Stated problem: Reproduce the data exactly.

Information shown:
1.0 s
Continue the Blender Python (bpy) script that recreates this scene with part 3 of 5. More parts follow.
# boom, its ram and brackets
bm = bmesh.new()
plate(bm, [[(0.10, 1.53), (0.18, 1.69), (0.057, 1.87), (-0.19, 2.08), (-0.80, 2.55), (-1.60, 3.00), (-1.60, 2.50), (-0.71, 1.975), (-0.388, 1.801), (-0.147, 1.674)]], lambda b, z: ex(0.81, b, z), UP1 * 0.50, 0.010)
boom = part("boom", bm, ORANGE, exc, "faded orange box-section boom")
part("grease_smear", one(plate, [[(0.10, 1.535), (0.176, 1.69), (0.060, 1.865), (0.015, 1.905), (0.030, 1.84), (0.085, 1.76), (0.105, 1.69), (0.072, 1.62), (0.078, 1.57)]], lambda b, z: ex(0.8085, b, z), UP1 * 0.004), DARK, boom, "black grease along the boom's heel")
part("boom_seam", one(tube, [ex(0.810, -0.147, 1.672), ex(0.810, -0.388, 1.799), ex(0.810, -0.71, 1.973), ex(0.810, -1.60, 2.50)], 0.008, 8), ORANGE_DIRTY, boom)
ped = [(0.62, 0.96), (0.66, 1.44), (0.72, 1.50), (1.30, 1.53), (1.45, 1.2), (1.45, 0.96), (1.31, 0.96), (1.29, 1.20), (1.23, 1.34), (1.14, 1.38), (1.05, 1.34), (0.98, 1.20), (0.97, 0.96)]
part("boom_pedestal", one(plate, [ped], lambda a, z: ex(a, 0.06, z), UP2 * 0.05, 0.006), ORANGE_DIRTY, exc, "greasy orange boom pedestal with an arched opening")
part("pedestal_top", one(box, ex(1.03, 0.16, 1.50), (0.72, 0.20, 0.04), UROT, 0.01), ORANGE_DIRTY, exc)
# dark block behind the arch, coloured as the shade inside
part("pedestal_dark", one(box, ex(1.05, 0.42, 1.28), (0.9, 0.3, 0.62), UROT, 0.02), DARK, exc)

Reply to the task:
1.0 s
Continue the Blender Python (bpy) script that recreates this scene with part 3 of 5. More parts follow.
# boom, its ram and brackets
bm = bmesh.new()
plate(bm, [[(0.10, 1.53), (0.18, 1.69), (0.057, 1.87), (-0.19, 2.08), (-0.80, 2.55), (-1.60, 3.00), (-1.60, 2.50), (-0.71, 1.975), (-0.388, 1.801), (-0.147, 1.674)]], lambda b, z: ex(0.81, b, z), UP1 * 0.50, 0.010)
boom = part("boom", bm, ORANGE, exc, "faded orange box-section boom")
part("grease_smear", one(plate, [[(0.10, 1.535), (0.176, 1.69), (0.060, 1.865), (0.015, 1.905), (0.030, 1.84), (0.085, 1.76), (0.105, 1.69), (0.072, 1.62), (0.078, 1.57)]], lambda b, z: ex(0.8085, b, z), UP1 * 0.004), DARK, boom, "black grease along the boom's heel")
part("boom_seam", one(tube, [ex(0.810, -0.147, 1.672), ex(0.810, -0.388, 1.799), ex(0.810, -0.71, 1.973), ex(0.810, -1.60, 2.50)], 0.008, 8), ORANGE_DIRTY, boom)
ped = [(0.62, 0.96), (0.66, 1.44), (0.72, 1.50), (1.30, 1.53), (1.45, 1.2), (1.45, 0.96), (1.31, 0.96), (1.29, 1.20), (1.23, 1.34), (1.14, 1.38), (1.05, 1.34), (0.98, 1.20), (0.97, 0.96)]
part("boom_pedestal", one(plate, [ped], lambda a, z: ex(a, 0.06, z), UP2 * 0.05, 0.006), ORANGE_DIRTY, exc, "greasy orange boom pedestal with an arched opening")
part("pedestal_top", one(box, ex(1.03, 0.16, 1.50), (0.72, 0.20, 0.04), UROT, 0.01), ORANGE_DIRTY, exc)
# dark block behind the arch, coloured as the shade inside
part("pedestal_dark", one(box, ex(1.05, 0.42, 1.28), (0.9, 0.3, 0.62), UROT, 0.02), DARK, exc)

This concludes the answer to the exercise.